Now, we had tried to see BNL in concert once before, a few summers ago at the Molson Ampitheatre for their day-long “Barenaked circus” concert. That, my friends, was not a very good concert. It was basically Mama Page going up and smacking Stephen over the head and forcing him to let his whiney kid brother do an opening set for the now wildly popular BNL (though to be fair, his kid brother was one of the best of the acts). And of course, once that happened everyone wanted to let their cousins, friends, or people who play in the subway station on their morning commute do a set. It could have worked, if they had tightened up the set changes a bit lot more — it was pretty ridiculous, since we could see the stage hands wheel everything out pretty much preassembled on the rolling platforms, then take 40-45 minutes connecting stuff up and doing sound checks. I really thought a professional group of stage hands sould have been able to do that in less than say, 10 minutes. I think they did too, since Sean Cullen, who was entertaining us between groups, only had about 10 minutes of material at a time, then lots of dead air. It was also a little unfair that they didn’t really tell anyone that was the way the concert was going to go: we were not prepared to spend nearly 8 hours in our seat in the sun. Also, the actual BNL set (while fairly good) was really short, due in part to the crazy noise restrictions at Molson/Ontario Place (why they don’t just start concerts an hour earlier on a summer saturday afternoon, I don’t know). Of course, that concert did give us “Wood, Cheese, and Children” so not all was lost.

This concert was better. One opening act, as the Flying Spaghetti Monster and the good doctor Funkenstein intended. It wasn’t just that they had a curling song (though, really, that was the highlight of the whole affair, right up there with Lovers in a Dangerous Time for you-know-what day), it just seemed like a better concert. They were a little… cold at first, and there were some issues in getting the volume balanced between the instruments and the vocals. But it was smooth with very little downtime.

It’s much nicer seeing concerts in London. For one thing, the tickets are (a bit) cheaper. We were in the cheap seats, up in the nosebleeds, and we were about as close as the sort of second price tier seats would be in Toronto (for the Molson Ampitheatre, about where the seats turn to grass). It was also a breeze to get there: if the weather had been even remotely decent, we would have walked. Instead, we took a cab for $8, and afterwards walked like 4 blocks to get on a bus to come home — all in all, a much more enjoyable experience IMHO.

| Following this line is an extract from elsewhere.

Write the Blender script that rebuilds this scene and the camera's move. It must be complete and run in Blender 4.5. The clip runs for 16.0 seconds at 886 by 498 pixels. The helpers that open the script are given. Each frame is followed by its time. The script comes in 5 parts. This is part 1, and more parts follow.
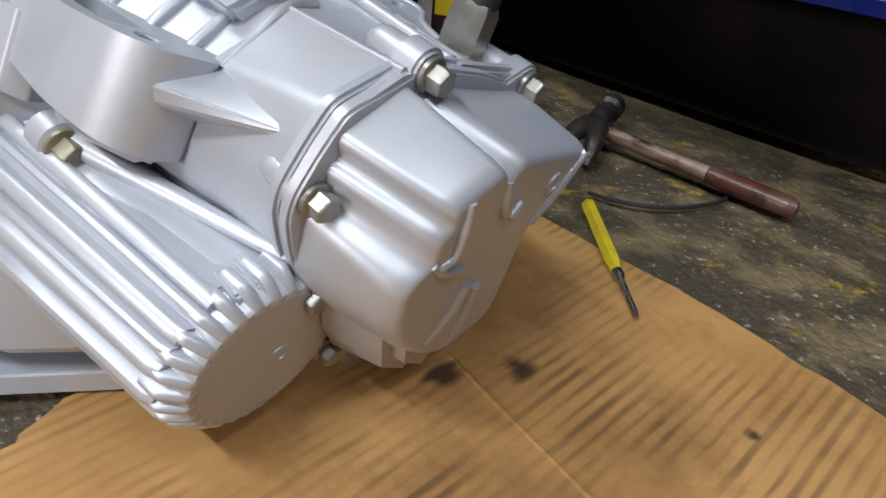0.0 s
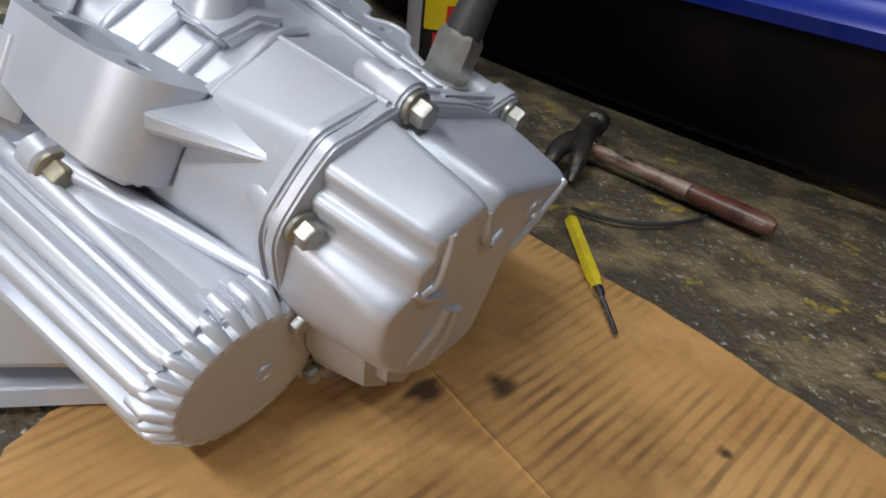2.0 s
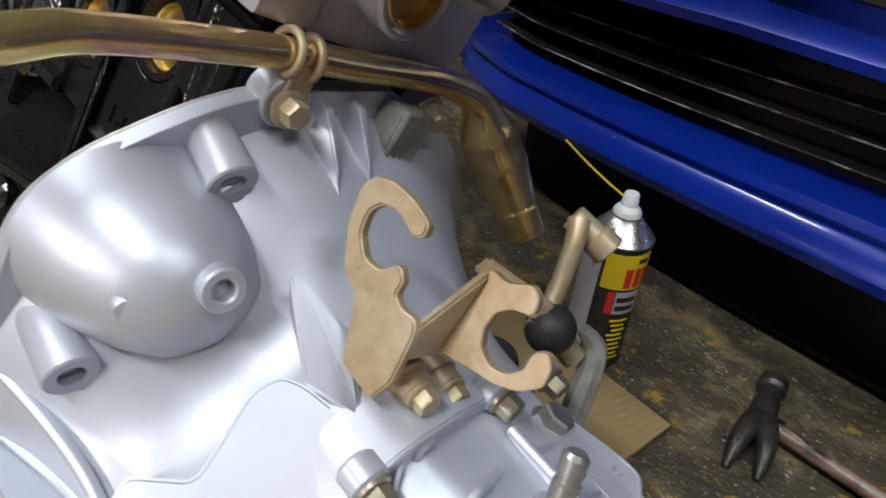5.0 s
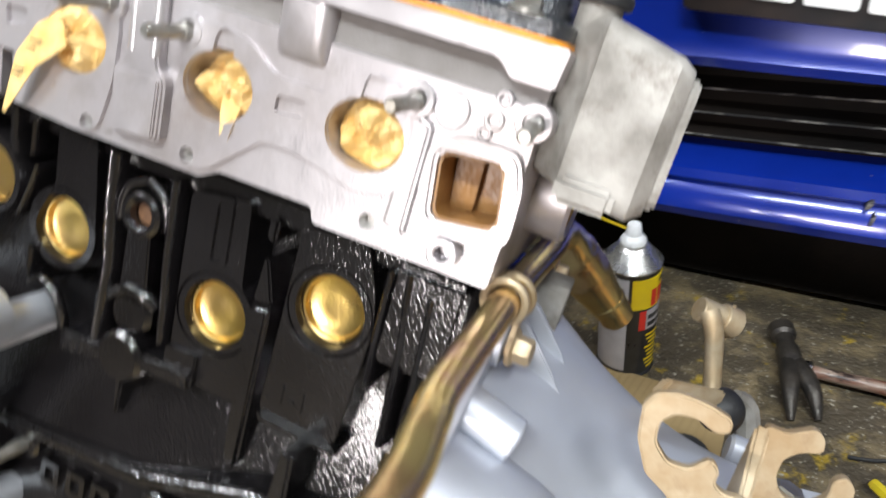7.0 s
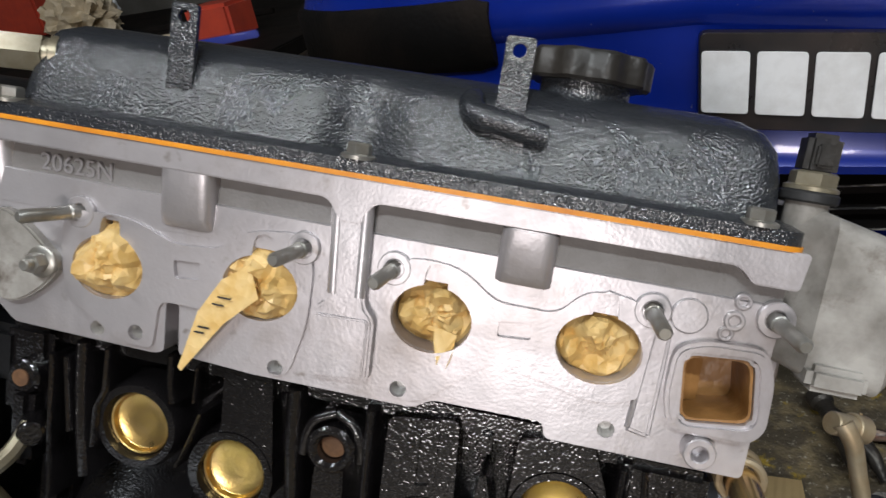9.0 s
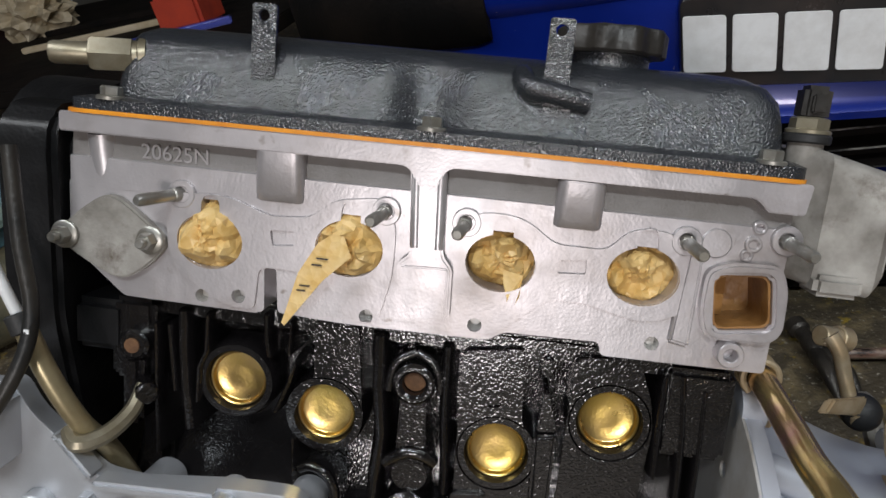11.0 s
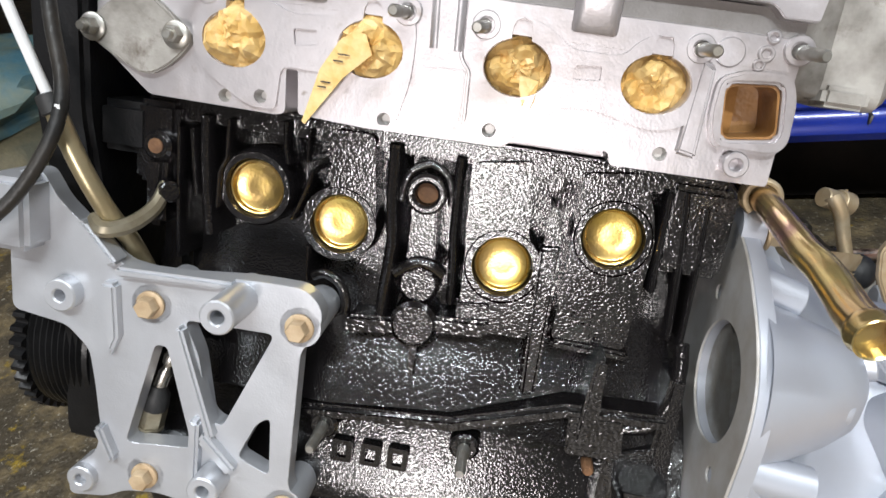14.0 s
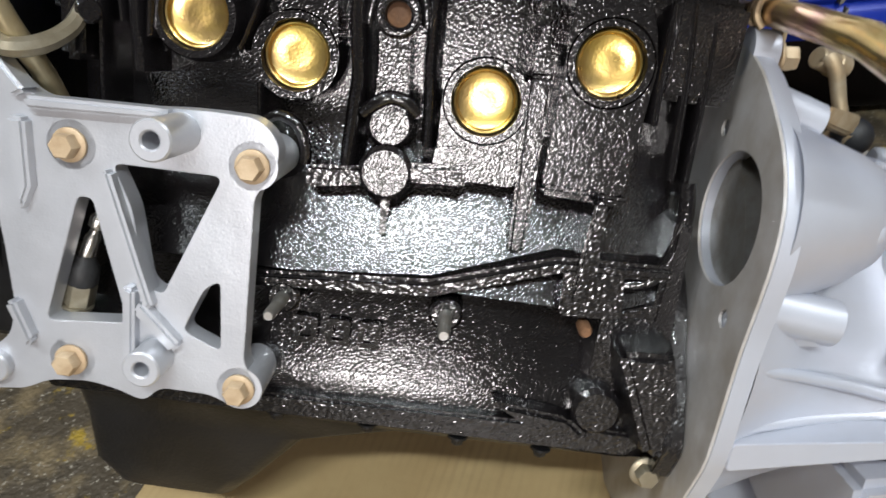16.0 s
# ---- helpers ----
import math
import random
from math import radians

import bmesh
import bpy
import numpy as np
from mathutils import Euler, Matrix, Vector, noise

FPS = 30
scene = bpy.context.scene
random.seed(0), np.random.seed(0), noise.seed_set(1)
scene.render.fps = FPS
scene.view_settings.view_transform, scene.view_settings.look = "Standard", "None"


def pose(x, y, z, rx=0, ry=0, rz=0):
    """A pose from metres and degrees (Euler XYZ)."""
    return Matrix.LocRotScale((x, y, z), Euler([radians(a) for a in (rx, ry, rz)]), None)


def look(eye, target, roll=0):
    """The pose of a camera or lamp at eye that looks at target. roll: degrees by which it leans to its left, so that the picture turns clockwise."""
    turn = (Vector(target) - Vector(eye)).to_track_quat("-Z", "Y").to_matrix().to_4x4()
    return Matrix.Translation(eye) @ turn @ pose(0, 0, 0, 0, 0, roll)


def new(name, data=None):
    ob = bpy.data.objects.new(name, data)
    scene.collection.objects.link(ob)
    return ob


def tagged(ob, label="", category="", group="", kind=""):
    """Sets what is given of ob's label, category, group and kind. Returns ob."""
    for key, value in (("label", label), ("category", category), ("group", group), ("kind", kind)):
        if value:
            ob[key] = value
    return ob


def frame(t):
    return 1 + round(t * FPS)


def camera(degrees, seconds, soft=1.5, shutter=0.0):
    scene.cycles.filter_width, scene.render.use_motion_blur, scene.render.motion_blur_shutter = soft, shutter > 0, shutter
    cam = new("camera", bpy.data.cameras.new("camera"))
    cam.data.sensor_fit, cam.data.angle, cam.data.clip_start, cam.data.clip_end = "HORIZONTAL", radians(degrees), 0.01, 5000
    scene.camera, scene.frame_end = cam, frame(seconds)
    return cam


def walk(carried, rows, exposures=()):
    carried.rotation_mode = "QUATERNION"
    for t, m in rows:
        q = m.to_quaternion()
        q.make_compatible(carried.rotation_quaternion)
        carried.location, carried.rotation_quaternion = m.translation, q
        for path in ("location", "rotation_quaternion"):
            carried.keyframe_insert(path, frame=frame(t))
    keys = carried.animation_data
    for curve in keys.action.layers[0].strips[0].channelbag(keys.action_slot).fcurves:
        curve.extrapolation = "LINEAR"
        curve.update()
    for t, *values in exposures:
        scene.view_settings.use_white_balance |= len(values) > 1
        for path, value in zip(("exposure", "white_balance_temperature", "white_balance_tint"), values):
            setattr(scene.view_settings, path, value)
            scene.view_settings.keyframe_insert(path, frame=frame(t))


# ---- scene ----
cam = camera(67.3, 16.0, 1.5, 0.5)
PATH = [
    (0, (0.4, 0.551, 0.263), (-0.669, 1.847, -0.822), 5.6),
    (0.5, (0.407, 0.555, 0.266), (-0.638, 1.865, -0.826), 6.0),
    (1, (0.41, 0.552, 0.274), (-0.657, 1.871, -0.785), 5.6),
    (1.5, (0.409, 0.555, 0.271), (-0.64, 1.873, -0.807), 6.2),
    (2, (0.402, 0.551, 0.275), (-0.644, 1.873, -0.801), 7.0),
    (2.5, (0.382, 0.551, 0.304), (-0.695, 1.897, -0.711), 8.4),
    (3, (0.334, 0.558, 0.348), (-0.864, 1.852, -0.595), 8.4),
    (3.5, (0.291, 0.567, 0.384), (-0.94, 1.811, -0.584), 7.3),
    (3.7, (0.278, 0.573, 0.397), (-0.941, 1.821, -0.581), 6.7),
    (5.8, (0.186, 0.511, 0.464), (-1.042, 1.705, -0.563), 7.6),
    (6, (0.171, 0.494, 0.469), (-1.074, 1.678, -0.555), 7.2),
    (6.3, (0.140, 0.470, 0.476), (-1.100, 1.655, -0.555), 3.6),
    (6.5, (0.113, 0.466, 0.492), (-1.027, 1.726, -0.564), 0.5),
    (7, (0.053, 0.476, 0.557), (-0.789, 1.940, -0.513), -6.2),
    (7.5, (-0.009, 0.476, 0.595), (-0.626, 2.109, -0.380), -8.7),
    (8, (-0.047, 0.479, 0.618), (-0.643, 2.133, -0.335), -10.8),
    (8.5, (-0.071, 0.467, 0.632), (-0.672, 2.126, -0.309), -11.3),
    (9, (-0.089, 0.453, 0.636), (-0.708, 2.123, -0.273), -10.7),
    (9.2, (-0.097, 0.448, 0.642), (-0.685, 2.125, -0.276), -11.3),
    (11.3, (-0.129, 0.379, 0.664), (-0.64, 2.035, -0.334), -13.2),
    (11.5, (-0.13, 0.375, 0.656), (-0.642, 2.03, -0.343), -12.7),
    (12, (-0.133, 0.365, 0.64), (-0.652, 2.0, -0.388), -12.4),
    (12.5, (-0.136, 0.35, 0.63), (-0.69, 1.966, -0.411), -12.4),
    (13, (-0.138, 0.331, 0.615), (-0.696, 1.937, -0.439), -11.0),
    (13.5, (-0.136, 0.325, 0.61), (-0.685, 1.931, -0.448), -11.6),
    (14, (-0.134, 0.326, 0.599), (-0.671, 1.897, -0.517), -11.6),
    (14.5, (-0.137, 0.321, 0.586), (-0.649, 1.893, -0.539), -11.1),
    (15, (-0.147, 0.314, 0.554), (-0.583, 1.891, -0.596), -7.7),
    (15.5, (-0.16, 0.317, 0.511), (-0.502, 1.917, -0.64), -6.0),
    (16, (-0.166, 0.316, 0.499), (-0.56, 1.884, -0.678), -10.2),
]
walk(cam, [(t, look(eye, target, roll)) for t, eye, target, roll in PATH], exposures=[(0, 0.25), (1.0, 0.22), (2.0, 0.16), (2.5, 0.05), (3.0, 0.1), (3.4, 0.36), (3.5, 0.36), (6.0, 0.15), (6.5, 1.1), (7.0, 0.9), (7.5, -0.28), (8.5, -0.1), (9.0, -0.12), (11.5, -0.42), (12.0, -0.35), (12.5, -0.2), (13.0, 0.05), (14.0, 0.4), (15.5, 0.38), (16.0, 0.42)])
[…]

The record companies (or more properly, the artists) really haven’t seemed to see some of the strengths of digital music with respect to their concerts. There are almost always unique one-off moments in a concert: a different version of a song (even if it’s just more vibrant with cheering fans), or a new cover, or some little throwaway ditty that didn’t seem worth putting on an album. But there are quite often fans who would like to have that song: the BNL live version of “Brian Wilson” is now the definitive version of that song; personally, I’d love to have a copy of “Canada Curling Stone” that they played tonight, or “Bounce to This“, a really good, catchy song at the George Clinton concert that I’ve never heard before or since. Sometimes, they’ll release a concert CD or DVD, but it’s often of a representative night of a particular tour, and still misses some of the jokes, local flavour, and audience reaction. So, my point is: wouldn’t it be great if bands sold recordings of each stop of their concert tour? Of all their songs, in all their many flavours? It seems like it should be trivially easy to record and sell MP3s once you already have the infrastructure to do so for full studio album versions. Plus it would be a great way to extort more money from the die-hard fan who has to have everything, and cut down on the desire to record performances: if you knew you could go and buy any particular song you really liked live afterwards, why even bring the tape recorder? (And I think I like Pinch Me better when the line is “take a drink right from the hose, and change into my sister’s clothes”). This is the kind of way that digital media scales: it’s just as easy and profitable to sell a thousand different songs/versions as it is to sell 26 off two albums. Shelf space is no longer a concern: the only issue remaining is the customers’ ability to sort through it, find what they want, and absorb it.